Ah, technological advances. George Lucas menaced his original Star Wars trilogy with computer generated clutter for their 1997 special edition re-releases. (Lucas's malfeasance turned the dark, austere Empire Strikes Back into an overcooked Saturday morning nightmare.). Steven Spielberg couldn't resist the opportunity to digitally delete firearms from the hands of certain actors in E.T. simply because his politics had changed. Even the long irrelevant Axl Rose was still tinkering with "Sweet Child of Mine" as of 1999.
Alas, poor Axl, we knew him.
But does Let It Be present a different situation? Does it make a difference that McCartney originally conceived of the album in this fashion?

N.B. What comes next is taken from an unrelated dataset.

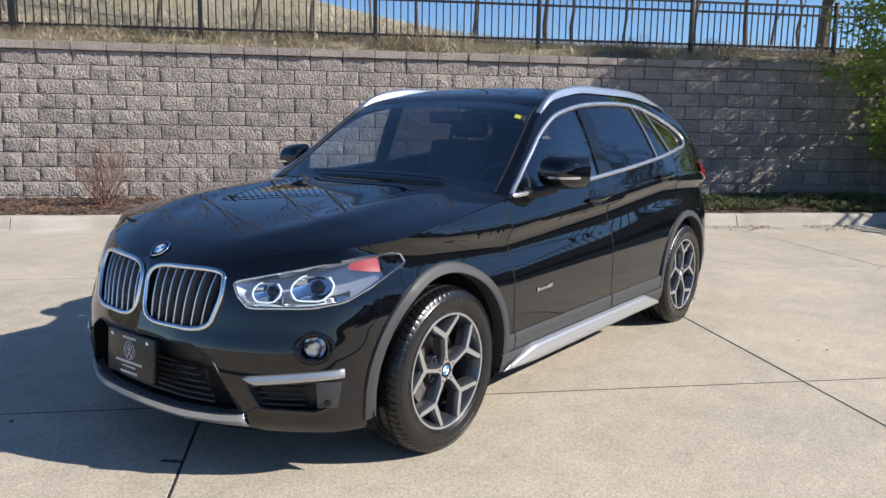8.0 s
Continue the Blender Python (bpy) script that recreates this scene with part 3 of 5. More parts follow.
XW = [0.775 - (0.775 + 1.455) * (0.5 - 0.5 * math.cos(t)) for t in np.linspace(0, math.pi, 60)]
both("window_surround", lambda: frame_band(win_top, roof_edge, XW), PAINT, thick=0.01)
both("pillar", lambda: frame_band(belt, roof_edge, np.linspace(0.80, 0.775, 4)), PAINT, thick=0.01)
both("pillar", lambda: frame_band(belt, roof_edge, np.linspace(-1.455, -1.95, 24), 12), PAINT, thick=0.01)
both("window_sill_band", lambda: frame_band(belt, win_low, XW), BLACK, thick=0.006)
for side_obs, a, b, ta, tb, mat in ((doors_f, 0.775, -0.10, 0.0, 0.012, DOOR_GLASS), (doors_r, -0.225, -0.866, 0.012, 0.075, TINT), (doors_r, -0.890, -1.062, 0.075, 0.13, TINT), (None, -1.090, -1.455, 0.13, 0.0, TINT)):
    panes = both("window_pane", lambda: pane(a, b, ta, tb, -0.006), mat, thick=0.004, sharp=60)
    for o, door in zip(panes, side_obs or ()):
        o.parent = door
        o.visible_shadow = True
for a, b, ta, tb, mat in ((-0.10, -0.225, 0.012, 0.012, GLOSS), (-0.866, -0.890, 0.075, 0.075, POST), (-1.062, -1.090, 0.13, 0.13, POST)):
    both("window_post", lambda: pane(a, b, ta, tb, 0.0015, 4), mat, thick=0.012)


def chrome_line(fn, xs, w, off=0.004):
    def build():
        pts = [house(x, fn(x), off) for x in xs]
        return tube(pts, w, 12)
    return build


both("window_trim", chrome_line(win_top, XW, 0.0128), SATIN, label="satin aluminium window trim", sharp=60)
both("window_trim", chrome_line(lambda x: win_low(x) - 0.004, XW, 0.0120), SATIN, label="satin aluminium window trim", sharp=60)

# roof and tailgate glass
RC = [(0.80, 0.80, 1.02), (0.27, 0.20, 1.425), (0.10, 0.06, 1.475), (-0.30, -0.30, 1.528), (-0.80, -0.80, 1.535), (-1.35, -1.40, 1.50), (-1.60, -1.80, 1.455), (-1.80, -2.02, 1.33), (-1.95, -2.15, 1.21)]


def roof_row(xe, y):
    ye = roof_y(xe)
    xc = float(spl([r[0] for r in RC], [r[1] for r in RC], xe))
    zc = float(spl([r[0] for r in RC], [r[2] for r in RC], xe))
    t = abs(y)
    return (xc + (xe - xc) * t**2, ye * y, zc + (roof_edge(xe) - zc) * (0.55 * t**2 + 0.45 * t**6))


def span(xs, ys=np.linspace(-1, 1, 41), dz=0.0):
    bm = sheet([[Vector(roof_row(x, y)) + Vector((0, 0, dz)) for y in ys] for x in xs])
    outward(bm, (-0.5, 0, 0.9))
    return bm


solid(part("roof", span(np.linspace(0.235, -1.62, 50)), PAINT, car, "black roof panel"), 0.01)
solid(part("rear_screen", span(np.linspace(-1.62, -1.93, 14)), TINT, car, "dark tinted rear screen"), 0.005)
WS = np.linspace(0.79, 0.235, 24)
shield = part("windscreen", span(WS, np.linspace(-0.935, 0.935, 41)), GLASS, car, "clear windscreen", sharp=80)
solid(shield, 0.005)
for y0, y1 in ((-1.0, -0.933), (0.933, 1.0)):
    bm = sheet([[Vector(roof_row(x, y)) + Vector((0, 0, 0.003)) for y in np.linspace(y0, y1, 5)] for x in np.linspace(0.80, 0.22, 24)])
    outward(bm, (0.3, 0, 0.9))
    solid(part("windscreen_pillar", bm, PAINT, car), 0.012)
    ym = -0.931 if y0 < 0 else 0.931
    part("windscreen_trim", tube([Vector(roof_row(x, ym)) + Vector((0, 0, 0.004)) for x in np.linspace(0.79, 0.235, 24)], 0.0045, 6), BLACK, car)
part("windscreen_band", span(np.linspace(0.30, 0.232, 6), np.linspace(-0.95, 0.95, 41), -0.007), GLOSS, car)
part("windscreen_band", span(np.linspace(0.79, 0.735, 6), np.linspace(-0.95, 0.95, 41), -0.007), GLOSS, car)
part("sticker", span(np.linspace(0.36, 0.335, 3), np.linspace(0.80, 0.86, 3), 0.003), STICKER, car, "small yellow service sticker")

# roof rails: low aluminium bars that curve down at both ends
def roof_rail():
    bm = bmesh.new()
    rows = []
    xs = np.linspace(0.275, -1.50, 60)
    for x in xs:
        base = Vector((x, roof_y(x) - 0.012, roof_edge(x) + 0.004))
        lift = 0.036 * min(1.0, (0.275 - x) / 0.25) ** 0.7 * min(1.0, max(0.0, (x + 1.50) / 0.35)) ** 0.8
        w = 0.018
        rows.append([base + Vector((0, w * math.cos(a) * (1 if math.sin(a) > 0 else 1.2), max(0, math.sin(a)) * lift + 0.004 * math.sin(a))) for a in np.linspace(-0.4, math.pi + 0.4, 9)])
    add_grid(bm, rows)
    return bm


both("roof_rail", roof_rail, SATIN, label="satin aluminium roof rail", centre=(-0.6, 0.6, 1.3), sharp=60)

# ---- lower cladding, arches and side steps ----
def arch_ring(cx, r0, r1, a0, a1, off=0.012):
    def build():
        rows = []
        for a in np.linspace(a0, a1, 48):
            row = []
            for k, r in enumerate((r0 - 0.001, r0, r0 + 0.004, (r0 + r1) / 2, r1 - 0.003, r1, r1 + 0.001)):
                x, z = cx + r * math.cos(a), HUB_Z + r * math.sin(a)
                o = (-0.05, off - 0.003, off, off, off - 0.001, off - 0.005, -0.004)[k]
                row.append(wrap(s_at_x(x, z), z, o))
            rows.append(row)
        return sheet(rows)
    return build


both("arch_trim", arch_ring(AXLE, FRONT_IN, FRONT_OUT, radians(-12), radians(193)), CLAD, label="grey plastic wheel-arch trim", centre=(AXLE, 0.4, 0.3), sharp=38)
both("arch_trim", arch_ring(-AXLE, REAR_IN, REAR_OUT, radians(-13), radians(187)), CLAD, label="grey plastic wheel-arch trim", centre=(-AXLE, 0.4, 0.3), sharp=38)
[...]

Apparently, the Beatles broke apart due to creative differences before the album could be completed, and thereupon, Lennon approached Spector. Was McCartney prevented from realizing his vision for the album? (Apologists for Lucas will say that his stalwart vision of the trilogy was prevented by the state of technology at the time, but like most things Lucas says these days, that's utter and complete nonsense. He just wants to sell more Pepsi to make tie-in profits to reinvest into his production company in order to release more computer generated clutter in order to sell more Pepsi to make tie-in profits to reinvest into his production company and ad infinitum, as nauseum, et cetera.).